TASK - Leave the pictures out and retype the lines from the beginning through the line with "pose from metres", both ends included.

◆ ◆ ◆ ◆ ◆ ◆ ◆

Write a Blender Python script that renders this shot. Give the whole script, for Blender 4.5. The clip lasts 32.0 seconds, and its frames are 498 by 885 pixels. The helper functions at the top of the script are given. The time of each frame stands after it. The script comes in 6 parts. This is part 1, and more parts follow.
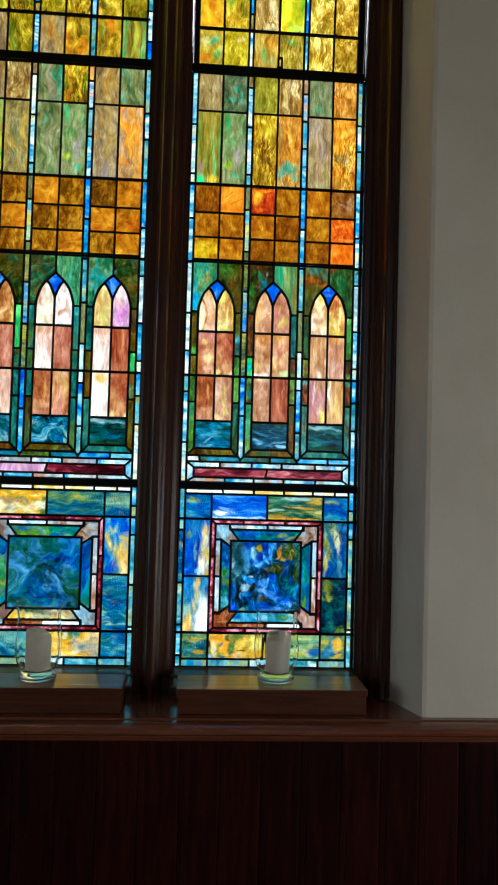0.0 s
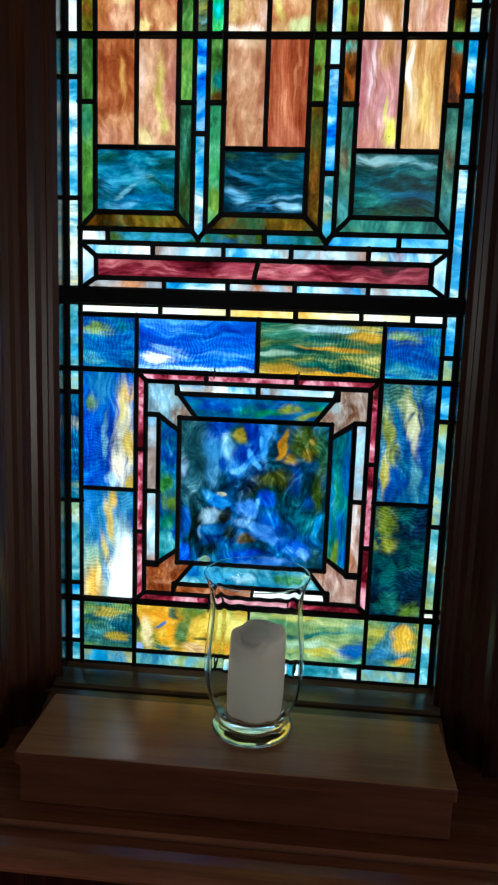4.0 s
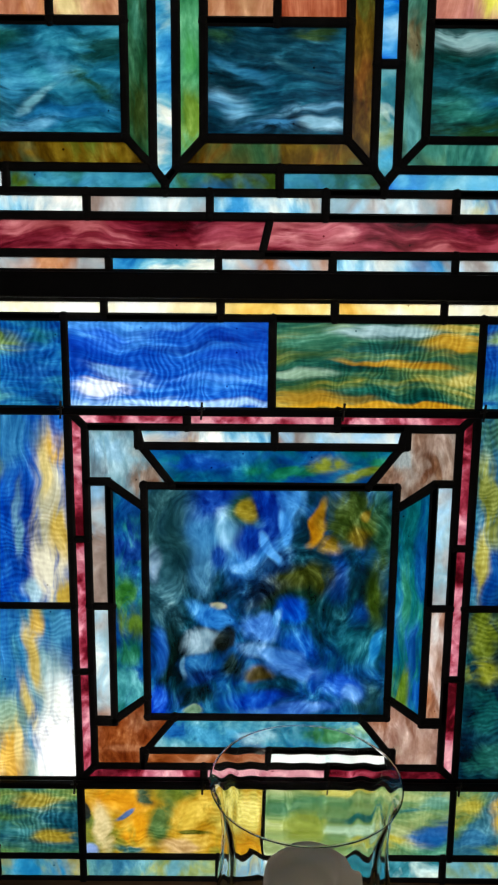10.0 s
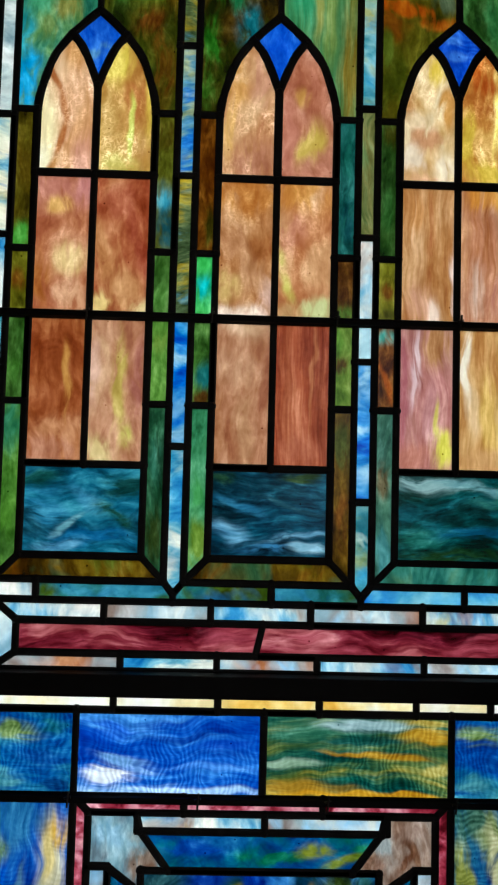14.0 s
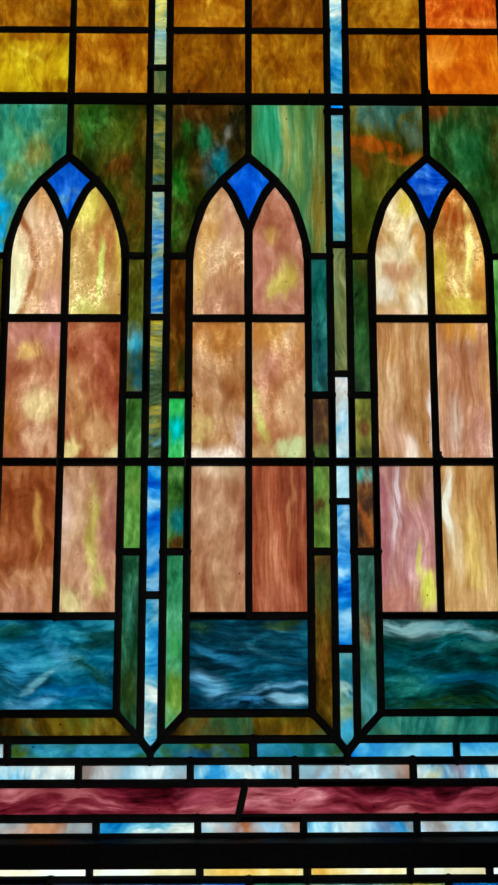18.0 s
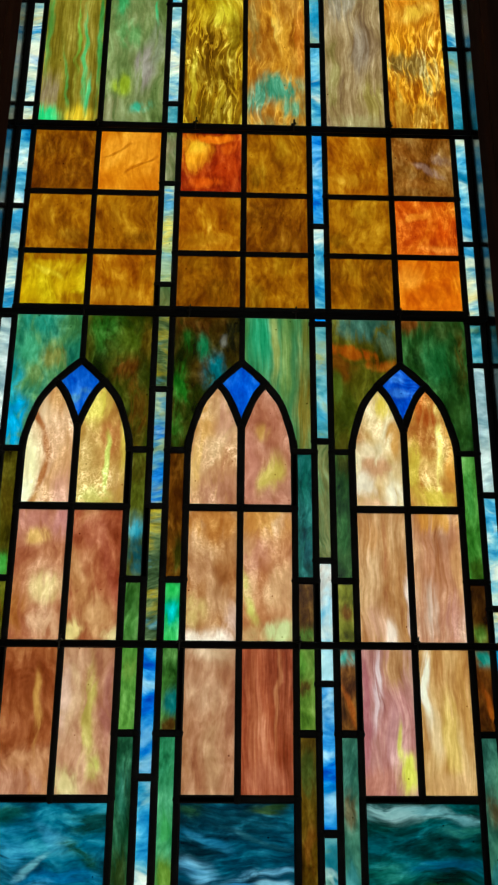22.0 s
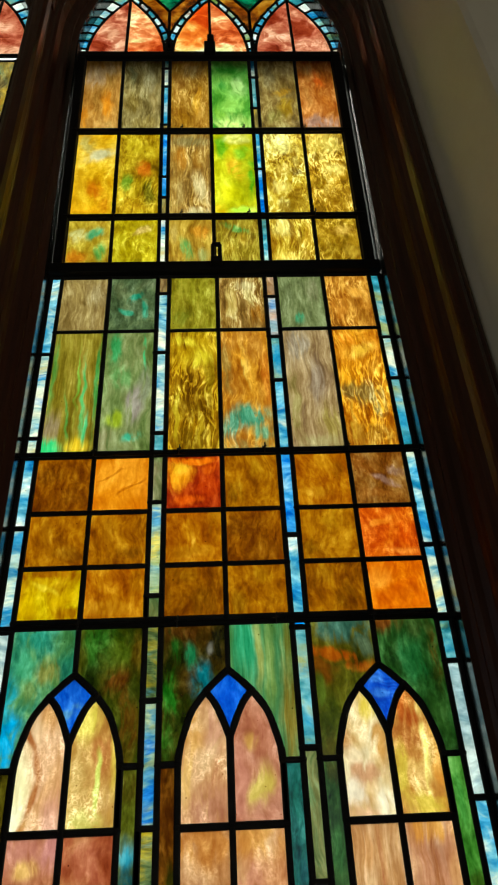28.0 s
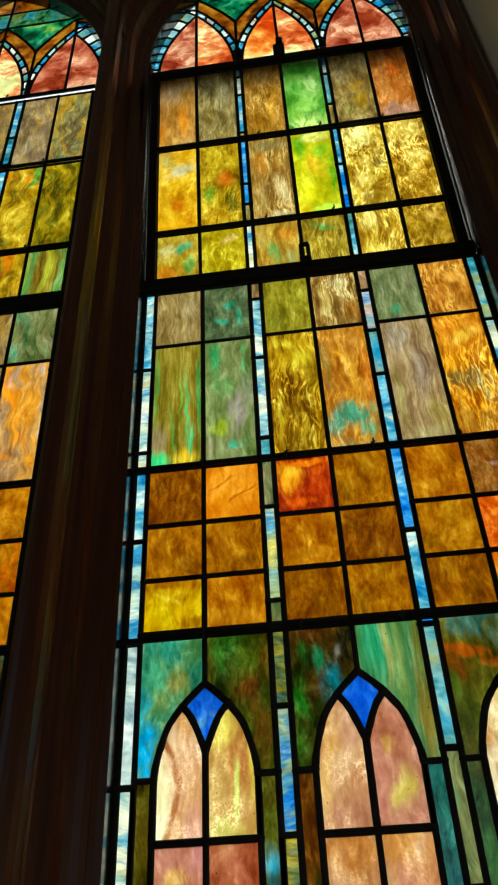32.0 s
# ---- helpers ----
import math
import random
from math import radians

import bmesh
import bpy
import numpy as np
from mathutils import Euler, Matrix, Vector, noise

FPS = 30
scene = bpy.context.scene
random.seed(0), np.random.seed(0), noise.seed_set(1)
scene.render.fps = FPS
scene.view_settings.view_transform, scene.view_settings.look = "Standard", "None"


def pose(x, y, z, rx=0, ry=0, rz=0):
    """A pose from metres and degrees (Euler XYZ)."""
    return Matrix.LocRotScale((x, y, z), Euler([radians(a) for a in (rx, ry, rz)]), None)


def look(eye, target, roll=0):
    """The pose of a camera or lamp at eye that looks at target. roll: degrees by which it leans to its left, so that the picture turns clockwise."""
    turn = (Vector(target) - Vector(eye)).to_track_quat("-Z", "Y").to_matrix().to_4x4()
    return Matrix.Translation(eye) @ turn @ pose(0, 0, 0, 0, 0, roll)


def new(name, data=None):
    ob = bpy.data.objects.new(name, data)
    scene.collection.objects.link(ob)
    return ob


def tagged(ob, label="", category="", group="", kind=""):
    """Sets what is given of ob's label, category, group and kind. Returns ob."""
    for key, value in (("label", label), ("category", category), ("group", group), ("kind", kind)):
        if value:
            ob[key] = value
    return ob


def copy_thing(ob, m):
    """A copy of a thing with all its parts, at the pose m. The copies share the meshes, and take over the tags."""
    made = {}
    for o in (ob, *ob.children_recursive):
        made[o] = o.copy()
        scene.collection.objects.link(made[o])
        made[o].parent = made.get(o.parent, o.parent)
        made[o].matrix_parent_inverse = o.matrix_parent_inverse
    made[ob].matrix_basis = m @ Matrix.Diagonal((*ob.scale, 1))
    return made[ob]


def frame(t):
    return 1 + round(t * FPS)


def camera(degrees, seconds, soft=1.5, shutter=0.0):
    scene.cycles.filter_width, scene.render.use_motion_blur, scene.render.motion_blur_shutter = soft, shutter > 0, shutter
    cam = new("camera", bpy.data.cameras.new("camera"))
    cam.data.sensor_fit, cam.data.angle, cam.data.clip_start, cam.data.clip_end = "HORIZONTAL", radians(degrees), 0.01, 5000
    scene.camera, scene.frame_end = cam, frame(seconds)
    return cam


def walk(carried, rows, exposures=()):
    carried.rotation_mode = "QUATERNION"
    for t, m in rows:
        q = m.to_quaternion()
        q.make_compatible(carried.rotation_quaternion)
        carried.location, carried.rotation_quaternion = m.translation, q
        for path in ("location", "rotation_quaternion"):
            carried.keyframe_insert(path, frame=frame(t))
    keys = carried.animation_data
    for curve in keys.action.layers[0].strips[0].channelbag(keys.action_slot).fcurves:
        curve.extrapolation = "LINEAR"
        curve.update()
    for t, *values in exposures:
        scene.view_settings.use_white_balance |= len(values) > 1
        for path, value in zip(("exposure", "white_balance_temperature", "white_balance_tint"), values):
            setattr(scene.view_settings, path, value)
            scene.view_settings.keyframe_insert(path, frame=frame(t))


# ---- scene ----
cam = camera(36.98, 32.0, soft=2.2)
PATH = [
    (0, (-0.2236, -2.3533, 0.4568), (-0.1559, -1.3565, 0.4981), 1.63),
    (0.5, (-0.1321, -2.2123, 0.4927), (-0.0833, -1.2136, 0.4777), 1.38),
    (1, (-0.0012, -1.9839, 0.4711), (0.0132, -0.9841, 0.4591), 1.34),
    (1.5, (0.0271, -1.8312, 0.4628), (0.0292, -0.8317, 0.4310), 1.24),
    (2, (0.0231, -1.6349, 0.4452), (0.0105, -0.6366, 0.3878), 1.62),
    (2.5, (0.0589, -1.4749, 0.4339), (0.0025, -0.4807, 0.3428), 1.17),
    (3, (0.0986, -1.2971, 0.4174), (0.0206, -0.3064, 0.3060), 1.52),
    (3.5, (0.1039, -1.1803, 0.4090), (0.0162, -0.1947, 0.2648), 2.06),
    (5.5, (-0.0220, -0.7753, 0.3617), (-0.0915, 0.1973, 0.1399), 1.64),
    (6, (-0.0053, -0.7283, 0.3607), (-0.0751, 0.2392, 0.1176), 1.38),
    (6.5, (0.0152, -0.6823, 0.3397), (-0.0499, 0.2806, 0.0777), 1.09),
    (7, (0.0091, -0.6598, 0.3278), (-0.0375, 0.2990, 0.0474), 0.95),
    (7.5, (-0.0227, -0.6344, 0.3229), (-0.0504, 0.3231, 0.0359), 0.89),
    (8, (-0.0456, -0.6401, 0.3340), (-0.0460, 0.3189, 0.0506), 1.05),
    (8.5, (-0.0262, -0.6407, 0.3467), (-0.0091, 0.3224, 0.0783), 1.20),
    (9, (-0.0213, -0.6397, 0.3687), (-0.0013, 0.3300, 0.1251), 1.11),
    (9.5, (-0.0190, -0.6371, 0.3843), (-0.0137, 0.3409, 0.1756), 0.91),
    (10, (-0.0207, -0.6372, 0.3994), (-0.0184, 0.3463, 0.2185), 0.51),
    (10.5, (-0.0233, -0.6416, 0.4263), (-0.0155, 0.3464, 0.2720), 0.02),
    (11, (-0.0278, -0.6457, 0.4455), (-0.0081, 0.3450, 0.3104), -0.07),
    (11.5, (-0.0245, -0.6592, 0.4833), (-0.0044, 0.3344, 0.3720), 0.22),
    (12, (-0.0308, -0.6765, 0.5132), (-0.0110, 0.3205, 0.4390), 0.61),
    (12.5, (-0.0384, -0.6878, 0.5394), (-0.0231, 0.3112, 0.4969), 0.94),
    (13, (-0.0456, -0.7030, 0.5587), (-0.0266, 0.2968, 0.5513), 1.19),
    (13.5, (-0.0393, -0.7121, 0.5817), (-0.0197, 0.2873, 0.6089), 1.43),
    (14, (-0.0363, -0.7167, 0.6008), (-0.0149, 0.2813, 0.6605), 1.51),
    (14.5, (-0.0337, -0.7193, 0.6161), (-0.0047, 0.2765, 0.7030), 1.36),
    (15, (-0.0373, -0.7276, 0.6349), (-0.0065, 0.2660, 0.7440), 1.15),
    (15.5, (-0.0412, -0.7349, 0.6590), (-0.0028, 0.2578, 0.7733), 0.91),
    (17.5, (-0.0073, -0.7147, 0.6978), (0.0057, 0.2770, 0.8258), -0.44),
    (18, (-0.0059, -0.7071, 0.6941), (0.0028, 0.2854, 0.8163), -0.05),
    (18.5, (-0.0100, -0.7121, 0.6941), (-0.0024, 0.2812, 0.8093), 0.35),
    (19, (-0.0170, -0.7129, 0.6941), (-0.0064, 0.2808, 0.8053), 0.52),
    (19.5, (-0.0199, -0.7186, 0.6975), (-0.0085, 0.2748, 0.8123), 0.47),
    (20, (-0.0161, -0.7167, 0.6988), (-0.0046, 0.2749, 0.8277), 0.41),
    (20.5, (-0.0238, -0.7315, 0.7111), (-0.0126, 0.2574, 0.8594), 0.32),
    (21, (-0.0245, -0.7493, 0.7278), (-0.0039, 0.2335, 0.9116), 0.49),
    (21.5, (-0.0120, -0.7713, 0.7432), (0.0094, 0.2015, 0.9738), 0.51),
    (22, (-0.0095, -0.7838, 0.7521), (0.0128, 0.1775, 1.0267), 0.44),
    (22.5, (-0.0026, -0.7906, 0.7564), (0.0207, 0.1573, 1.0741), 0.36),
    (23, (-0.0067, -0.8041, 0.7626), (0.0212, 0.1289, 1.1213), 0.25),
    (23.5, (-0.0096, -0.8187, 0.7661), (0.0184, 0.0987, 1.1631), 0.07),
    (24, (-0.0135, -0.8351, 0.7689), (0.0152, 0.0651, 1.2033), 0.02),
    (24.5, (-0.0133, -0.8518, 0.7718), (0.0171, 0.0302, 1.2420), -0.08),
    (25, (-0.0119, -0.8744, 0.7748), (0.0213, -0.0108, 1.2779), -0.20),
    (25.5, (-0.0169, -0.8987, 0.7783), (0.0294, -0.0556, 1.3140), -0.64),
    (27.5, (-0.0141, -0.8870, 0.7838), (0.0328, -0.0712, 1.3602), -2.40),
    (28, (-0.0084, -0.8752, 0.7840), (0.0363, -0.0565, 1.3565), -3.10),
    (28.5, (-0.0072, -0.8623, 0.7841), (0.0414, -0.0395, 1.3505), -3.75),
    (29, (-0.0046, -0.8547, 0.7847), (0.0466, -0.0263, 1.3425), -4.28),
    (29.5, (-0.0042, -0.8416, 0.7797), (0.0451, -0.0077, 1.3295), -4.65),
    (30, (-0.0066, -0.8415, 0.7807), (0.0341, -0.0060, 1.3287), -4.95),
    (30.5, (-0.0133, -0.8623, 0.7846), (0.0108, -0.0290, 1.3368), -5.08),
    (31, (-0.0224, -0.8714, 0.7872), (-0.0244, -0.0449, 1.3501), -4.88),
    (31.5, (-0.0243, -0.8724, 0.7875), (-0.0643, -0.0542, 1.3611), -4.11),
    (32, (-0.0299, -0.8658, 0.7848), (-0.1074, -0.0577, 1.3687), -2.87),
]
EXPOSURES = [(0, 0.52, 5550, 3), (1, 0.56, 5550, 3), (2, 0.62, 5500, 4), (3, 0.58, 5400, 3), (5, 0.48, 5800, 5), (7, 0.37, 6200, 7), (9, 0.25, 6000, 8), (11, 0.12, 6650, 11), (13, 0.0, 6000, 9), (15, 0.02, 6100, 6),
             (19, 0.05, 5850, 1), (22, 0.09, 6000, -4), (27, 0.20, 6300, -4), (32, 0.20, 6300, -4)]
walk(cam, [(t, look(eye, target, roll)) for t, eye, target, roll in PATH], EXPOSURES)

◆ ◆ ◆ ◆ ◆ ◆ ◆

TASK RESULT -
Write a Blender Python script that renders this shot. Give the whole script, for Blender 4.5. The clip lasts 32.0 seconds, and its frames are 498 by 885 pixels. The helper functions at the top of the script are given. The time of each frame stands after it. The script comes in 6 parts. This is part 1, and more parts follow.
0.0 s
4.0 s
10.0 s
14.0 s
18.0 s
22.0 s
28.0 s
32.0 s
# ---- helpers ----
import math
import random
from math import radians

import bmesh
import bpy
import numpy as np
from mathutils import Euler, Matrix, Vector, noise

FPS = 30
scene = bpy.context.scene
random.seed(0), np.random.seed(0), noise.seed_set(1)
scene.render.fps = FPS
scene.view_settings.view_transform, scene.view_settings.look = "Standard", "None"


def pose(x, y, z, rx=0, ry=0, rz=0):
    """A pose from metres and degrees (Euler XYZ)."""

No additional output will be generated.